Fund managers cash in on India’s bond rally
Benchmark yields have slid almost 30 basis points since mid-December.

Money managers in India are selling into the recent rally in the nation’s long-tenor bonds.
Benchmark yields have slid almost 30 basis points since mid-December, thanks largely to the central bank’s unconventional policy action to buy long-end debt while selling short-end notes.

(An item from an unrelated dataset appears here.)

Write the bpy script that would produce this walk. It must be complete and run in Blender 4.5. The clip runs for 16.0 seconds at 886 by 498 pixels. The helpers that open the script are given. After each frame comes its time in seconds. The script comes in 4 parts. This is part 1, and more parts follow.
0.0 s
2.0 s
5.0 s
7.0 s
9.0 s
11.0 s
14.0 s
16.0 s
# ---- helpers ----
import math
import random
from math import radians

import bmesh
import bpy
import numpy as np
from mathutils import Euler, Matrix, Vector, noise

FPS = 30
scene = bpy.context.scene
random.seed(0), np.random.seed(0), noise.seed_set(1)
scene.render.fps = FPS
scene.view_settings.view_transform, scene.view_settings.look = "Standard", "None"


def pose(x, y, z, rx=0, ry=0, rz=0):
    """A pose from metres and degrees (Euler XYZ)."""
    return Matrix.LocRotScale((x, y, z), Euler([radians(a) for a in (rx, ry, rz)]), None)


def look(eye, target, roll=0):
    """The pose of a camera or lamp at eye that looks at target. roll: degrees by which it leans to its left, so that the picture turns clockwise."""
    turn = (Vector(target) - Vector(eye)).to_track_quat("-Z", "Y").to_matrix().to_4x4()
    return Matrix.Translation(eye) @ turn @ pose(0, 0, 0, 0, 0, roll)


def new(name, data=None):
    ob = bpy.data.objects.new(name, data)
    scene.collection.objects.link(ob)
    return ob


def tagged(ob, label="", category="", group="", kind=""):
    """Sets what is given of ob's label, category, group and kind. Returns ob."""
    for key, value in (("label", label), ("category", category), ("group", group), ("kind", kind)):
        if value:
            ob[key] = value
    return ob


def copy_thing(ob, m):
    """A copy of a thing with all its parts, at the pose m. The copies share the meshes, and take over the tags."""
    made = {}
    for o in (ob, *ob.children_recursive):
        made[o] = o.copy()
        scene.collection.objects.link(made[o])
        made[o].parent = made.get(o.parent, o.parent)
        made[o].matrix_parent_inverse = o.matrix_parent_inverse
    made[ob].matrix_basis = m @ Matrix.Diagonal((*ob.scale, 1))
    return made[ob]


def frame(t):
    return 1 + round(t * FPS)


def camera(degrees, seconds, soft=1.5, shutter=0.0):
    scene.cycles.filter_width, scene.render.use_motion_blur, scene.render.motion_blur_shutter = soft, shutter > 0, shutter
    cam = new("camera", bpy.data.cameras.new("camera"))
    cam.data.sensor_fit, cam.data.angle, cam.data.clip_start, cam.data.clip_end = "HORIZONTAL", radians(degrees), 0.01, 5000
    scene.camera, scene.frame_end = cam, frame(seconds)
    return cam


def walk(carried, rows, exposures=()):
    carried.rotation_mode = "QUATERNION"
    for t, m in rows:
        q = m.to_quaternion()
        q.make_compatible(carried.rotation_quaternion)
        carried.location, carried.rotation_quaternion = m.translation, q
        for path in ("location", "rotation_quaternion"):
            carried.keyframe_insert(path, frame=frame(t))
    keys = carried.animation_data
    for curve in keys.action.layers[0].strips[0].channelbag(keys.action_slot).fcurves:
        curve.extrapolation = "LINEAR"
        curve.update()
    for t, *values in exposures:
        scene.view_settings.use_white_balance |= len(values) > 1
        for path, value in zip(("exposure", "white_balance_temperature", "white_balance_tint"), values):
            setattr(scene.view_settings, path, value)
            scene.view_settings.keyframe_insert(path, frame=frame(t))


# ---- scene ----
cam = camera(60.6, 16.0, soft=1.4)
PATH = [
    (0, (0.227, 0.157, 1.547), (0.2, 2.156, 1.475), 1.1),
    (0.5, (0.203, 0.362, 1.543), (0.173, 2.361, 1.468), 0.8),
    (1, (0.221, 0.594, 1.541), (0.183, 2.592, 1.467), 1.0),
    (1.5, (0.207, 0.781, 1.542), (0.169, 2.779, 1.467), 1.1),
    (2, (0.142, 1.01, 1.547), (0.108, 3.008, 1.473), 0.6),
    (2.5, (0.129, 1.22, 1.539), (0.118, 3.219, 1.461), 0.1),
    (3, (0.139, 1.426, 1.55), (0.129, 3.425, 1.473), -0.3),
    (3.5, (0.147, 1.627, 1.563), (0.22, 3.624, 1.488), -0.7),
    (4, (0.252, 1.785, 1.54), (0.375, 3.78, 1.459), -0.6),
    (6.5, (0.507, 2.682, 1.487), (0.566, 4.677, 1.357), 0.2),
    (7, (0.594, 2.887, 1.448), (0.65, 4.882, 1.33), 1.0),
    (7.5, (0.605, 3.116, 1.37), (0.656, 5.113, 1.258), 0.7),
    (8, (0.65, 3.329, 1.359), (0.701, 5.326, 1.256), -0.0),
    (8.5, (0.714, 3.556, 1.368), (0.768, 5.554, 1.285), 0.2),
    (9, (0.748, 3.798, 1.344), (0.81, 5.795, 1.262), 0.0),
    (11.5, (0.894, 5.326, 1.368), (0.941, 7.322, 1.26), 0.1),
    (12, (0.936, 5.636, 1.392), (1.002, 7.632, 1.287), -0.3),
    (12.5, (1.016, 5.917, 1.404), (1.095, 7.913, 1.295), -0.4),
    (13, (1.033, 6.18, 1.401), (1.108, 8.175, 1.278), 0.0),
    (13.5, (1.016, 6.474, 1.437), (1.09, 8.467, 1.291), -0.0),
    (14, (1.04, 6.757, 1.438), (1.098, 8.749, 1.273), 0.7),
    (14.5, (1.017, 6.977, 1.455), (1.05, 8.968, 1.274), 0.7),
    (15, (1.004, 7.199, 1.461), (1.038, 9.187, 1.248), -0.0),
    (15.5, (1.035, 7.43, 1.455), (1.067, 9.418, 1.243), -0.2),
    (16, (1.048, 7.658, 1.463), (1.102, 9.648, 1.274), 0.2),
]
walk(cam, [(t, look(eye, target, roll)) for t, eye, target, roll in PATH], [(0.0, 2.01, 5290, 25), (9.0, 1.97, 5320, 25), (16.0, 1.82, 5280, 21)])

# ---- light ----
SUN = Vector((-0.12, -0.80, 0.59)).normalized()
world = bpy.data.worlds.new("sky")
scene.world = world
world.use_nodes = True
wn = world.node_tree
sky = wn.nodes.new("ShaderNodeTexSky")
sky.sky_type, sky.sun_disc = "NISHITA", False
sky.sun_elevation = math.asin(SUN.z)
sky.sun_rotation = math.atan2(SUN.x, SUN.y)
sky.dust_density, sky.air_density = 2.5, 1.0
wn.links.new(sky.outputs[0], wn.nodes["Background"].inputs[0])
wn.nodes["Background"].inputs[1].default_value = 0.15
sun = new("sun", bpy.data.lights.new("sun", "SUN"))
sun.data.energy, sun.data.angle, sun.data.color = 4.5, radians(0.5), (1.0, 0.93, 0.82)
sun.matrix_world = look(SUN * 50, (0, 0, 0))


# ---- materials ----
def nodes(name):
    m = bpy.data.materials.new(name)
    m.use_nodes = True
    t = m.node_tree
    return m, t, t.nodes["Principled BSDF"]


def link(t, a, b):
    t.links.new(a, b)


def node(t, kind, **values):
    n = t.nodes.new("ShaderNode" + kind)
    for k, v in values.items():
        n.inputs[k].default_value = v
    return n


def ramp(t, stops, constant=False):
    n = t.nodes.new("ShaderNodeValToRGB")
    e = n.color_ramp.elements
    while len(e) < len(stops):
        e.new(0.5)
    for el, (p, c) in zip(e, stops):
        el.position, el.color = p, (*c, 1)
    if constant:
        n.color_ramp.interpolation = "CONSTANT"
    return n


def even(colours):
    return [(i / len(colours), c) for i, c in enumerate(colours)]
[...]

Still, the lingering concern about the government’s fiscal slippage and the risk of a potential rebound in inflation has funds cutting down on duration.
“We have a lot of uncertainty in the bond market in the near term,” said Pankaj Pathak, a fixed-income fund manager at Quantum Asset Management Co. in Mumbai. “Apart from fiscal risks, crude oil prices have moved up, vegetable prices have been stubborn at higher levels and the geopolitical scenario has changed for worse.”

The Reserve Bank of India will conduct its third Federal Reserve-style Operation Twist in a month on Monday. The unprecedented moves have come after uncertainty about public finances pushed up the 10-year sovereign yield to near a three-month high of 6.84 per cent last month. It rose four basis points to 6.56 per cent at 10 a.m. in Mumbai on Monday.
The performance of some long-duration funds since Operation Twist was announced:
| Fund | 2019 (till Dec. 19) (%) | Calendar 2019 (%) |
| SBI Magnum Gilt | 11.71 | 13.15 |
| DSP Govt Securities | 11.04 | 12.55 |
| Nippon India Gilt Securities | 10.98 | 12.49 |
| Nippon India Nivesh Lakshya | 10.57 | 12.72 |
| Prudential ICICI Income | 10.17 | 12.13 |
While Finance Minister Nirmala Sitharaman has refused to comment on the deficit goal before the budget presentation on Feb. 1, market watchers widely expect the government to miss the 3.3 per cent target for 2019-20, with some predicting the gap to be closer to 3.8 per cent of GDP.